Salicylic acid is also naturally anti-inflammatory (it's chemically related to aspirin), which is why it calms angry red blemishes rather than aggravating them. That combination of pore-clearing and soothing is why it's the default recommendation for oily and acne-prone skin.

Best for: oily skin, blackheads, clogged pores, breakouts and enlarged pores.

The key differences at a glance

  • Solubility: AHAs are water-soluble and work on the surface. BHA is oil-soluble and works inside the pore.
  • Skin type: AHAs favour dry and normal skin. BHA favours oily and combination skin.
  • Main job: AHAs brighten and smooth. BHA unclogs and calms.
  • Irritation: both can irritate if overused, but BHA at 2% is generally the more forgiving daily option, while stronger AHAs (glycolic 7%+) deserve more respect and a slower introduction.

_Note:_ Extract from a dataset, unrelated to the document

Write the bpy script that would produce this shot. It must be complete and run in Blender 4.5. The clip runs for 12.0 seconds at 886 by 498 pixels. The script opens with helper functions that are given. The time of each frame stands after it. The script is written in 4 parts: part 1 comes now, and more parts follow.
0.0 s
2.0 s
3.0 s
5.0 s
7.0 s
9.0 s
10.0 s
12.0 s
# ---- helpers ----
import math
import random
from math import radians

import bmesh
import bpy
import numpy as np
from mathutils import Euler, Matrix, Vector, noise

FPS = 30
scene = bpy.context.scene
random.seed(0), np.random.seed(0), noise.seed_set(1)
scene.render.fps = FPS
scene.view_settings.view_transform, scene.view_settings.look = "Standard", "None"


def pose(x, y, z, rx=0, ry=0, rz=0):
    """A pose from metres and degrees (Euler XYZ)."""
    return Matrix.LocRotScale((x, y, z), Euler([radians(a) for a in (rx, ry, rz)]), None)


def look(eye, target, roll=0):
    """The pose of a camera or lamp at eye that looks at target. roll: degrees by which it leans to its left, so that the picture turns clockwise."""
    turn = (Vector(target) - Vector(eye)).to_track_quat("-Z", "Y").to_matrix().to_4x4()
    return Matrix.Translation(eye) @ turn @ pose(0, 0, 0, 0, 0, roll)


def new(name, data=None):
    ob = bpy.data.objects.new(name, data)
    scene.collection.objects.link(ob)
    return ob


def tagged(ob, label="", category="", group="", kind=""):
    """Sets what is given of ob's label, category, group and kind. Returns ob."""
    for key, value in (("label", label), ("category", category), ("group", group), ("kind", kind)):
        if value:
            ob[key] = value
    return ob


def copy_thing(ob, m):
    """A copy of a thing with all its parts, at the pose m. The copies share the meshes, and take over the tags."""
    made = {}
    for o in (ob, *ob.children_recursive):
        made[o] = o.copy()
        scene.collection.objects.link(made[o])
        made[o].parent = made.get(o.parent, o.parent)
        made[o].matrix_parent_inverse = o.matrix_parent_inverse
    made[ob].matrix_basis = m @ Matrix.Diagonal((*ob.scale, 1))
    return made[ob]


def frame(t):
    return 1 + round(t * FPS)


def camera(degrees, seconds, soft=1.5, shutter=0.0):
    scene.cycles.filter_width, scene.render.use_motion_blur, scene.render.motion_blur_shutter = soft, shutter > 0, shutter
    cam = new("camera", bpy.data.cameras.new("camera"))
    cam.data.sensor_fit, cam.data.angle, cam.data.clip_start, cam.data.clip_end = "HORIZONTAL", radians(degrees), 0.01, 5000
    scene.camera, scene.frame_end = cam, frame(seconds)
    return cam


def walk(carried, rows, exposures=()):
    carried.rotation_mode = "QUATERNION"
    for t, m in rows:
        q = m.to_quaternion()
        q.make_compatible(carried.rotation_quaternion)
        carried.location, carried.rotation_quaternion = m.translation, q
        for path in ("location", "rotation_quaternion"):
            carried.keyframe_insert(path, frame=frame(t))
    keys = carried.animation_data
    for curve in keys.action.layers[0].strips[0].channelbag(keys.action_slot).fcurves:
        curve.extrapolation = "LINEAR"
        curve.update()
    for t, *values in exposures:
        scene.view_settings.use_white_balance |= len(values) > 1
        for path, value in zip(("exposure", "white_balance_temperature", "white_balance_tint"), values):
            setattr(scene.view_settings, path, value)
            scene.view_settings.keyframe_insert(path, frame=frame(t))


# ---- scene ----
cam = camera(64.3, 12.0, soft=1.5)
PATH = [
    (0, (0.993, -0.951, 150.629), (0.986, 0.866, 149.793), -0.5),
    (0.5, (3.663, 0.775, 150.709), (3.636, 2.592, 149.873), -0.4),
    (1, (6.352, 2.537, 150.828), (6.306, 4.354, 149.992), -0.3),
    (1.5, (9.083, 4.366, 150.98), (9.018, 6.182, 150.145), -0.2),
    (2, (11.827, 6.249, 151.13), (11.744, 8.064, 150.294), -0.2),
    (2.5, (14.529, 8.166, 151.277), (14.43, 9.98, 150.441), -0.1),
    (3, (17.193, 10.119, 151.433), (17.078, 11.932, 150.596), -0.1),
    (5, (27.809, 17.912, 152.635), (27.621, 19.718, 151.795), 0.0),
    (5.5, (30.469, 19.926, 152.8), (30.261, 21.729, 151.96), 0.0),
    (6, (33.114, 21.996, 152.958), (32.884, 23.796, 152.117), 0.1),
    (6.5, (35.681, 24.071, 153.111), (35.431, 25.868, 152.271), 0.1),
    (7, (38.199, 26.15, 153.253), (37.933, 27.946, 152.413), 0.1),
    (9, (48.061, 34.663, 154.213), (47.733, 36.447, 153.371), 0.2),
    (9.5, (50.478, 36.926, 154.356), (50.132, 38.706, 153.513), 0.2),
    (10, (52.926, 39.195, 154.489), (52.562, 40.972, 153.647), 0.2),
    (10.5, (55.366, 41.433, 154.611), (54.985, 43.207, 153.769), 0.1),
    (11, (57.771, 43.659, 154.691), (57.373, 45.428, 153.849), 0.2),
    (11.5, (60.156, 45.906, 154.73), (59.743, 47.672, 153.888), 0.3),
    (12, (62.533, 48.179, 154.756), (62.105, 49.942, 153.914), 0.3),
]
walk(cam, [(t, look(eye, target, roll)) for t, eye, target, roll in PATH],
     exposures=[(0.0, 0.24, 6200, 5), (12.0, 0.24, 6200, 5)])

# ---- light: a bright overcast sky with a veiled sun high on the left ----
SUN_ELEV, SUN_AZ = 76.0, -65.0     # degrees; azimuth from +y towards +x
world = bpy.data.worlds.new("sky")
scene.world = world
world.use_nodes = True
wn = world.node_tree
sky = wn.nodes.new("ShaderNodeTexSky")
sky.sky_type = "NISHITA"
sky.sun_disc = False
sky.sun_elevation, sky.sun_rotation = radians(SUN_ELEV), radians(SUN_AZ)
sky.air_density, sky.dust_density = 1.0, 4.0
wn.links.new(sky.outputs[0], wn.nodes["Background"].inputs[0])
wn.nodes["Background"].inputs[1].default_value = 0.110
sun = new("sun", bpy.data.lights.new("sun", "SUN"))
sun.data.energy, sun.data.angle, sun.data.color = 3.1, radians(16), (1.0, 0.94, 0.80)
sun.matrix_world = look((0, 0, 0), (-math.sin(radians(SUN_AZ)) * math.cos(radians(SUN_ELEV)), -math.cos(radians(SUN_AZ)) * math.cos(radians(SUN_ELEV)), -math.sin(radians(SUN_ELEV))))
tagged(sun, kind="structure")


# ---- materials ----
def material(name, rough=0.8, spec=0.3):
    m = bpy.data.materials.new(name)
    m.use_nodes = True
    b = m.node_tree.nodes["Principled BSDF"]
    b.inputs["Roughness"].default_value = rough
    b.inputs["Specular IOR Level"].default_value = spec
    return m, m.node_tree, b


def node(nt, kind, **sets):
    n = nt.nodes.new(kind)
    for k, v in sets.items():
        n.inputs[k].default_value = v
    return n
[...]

Can you use both together?

You can, but most people shouldn't use them at the same time. Layering an AHA and a BHA in one session is a fast track to a damaged skin barrier, and it's one of the combinations we flag in our ingredients you shouldn't mix guide. If your skin genuinely benefits from both, alternate: BHA a couple of nights a week for congestion, an AHA once or twice a week for brightness, never on the same night.

If you have combination skin, another sensible approach is zoning: BHA on the oily T-zone, AHA on drier areas.

How to use them without wrecking your skin

  1. Start low: glycolic around 5-7%, salicylic at 2%, lactic at 5-10%.
  2. Start slow: once or twice a week, building up only if your skin stays comfortable.
  3. Use them at night, and patch test first.
  4. Wear SPF 30+ every morning without exception. Both acids increase sun sensitivity, and skipping sunscreen while using them undoes the benefit entirely.
  5. Watch for the signs of over-exfoliation: tightness, stinging under products that never used to sting, and unexplained shine.

To sum it up

AHA for surface concerns (dullness, dryness, texture, tone), BHA for pore concerns (oil, blackheads, breakouts). If you're torn, pick based on your biggest single concern, run it consistently for six to eight weeks, and resist the urge to stack acids. One well-chosen exfoliant used sensibly will beat a bathroom shelf full of them every time.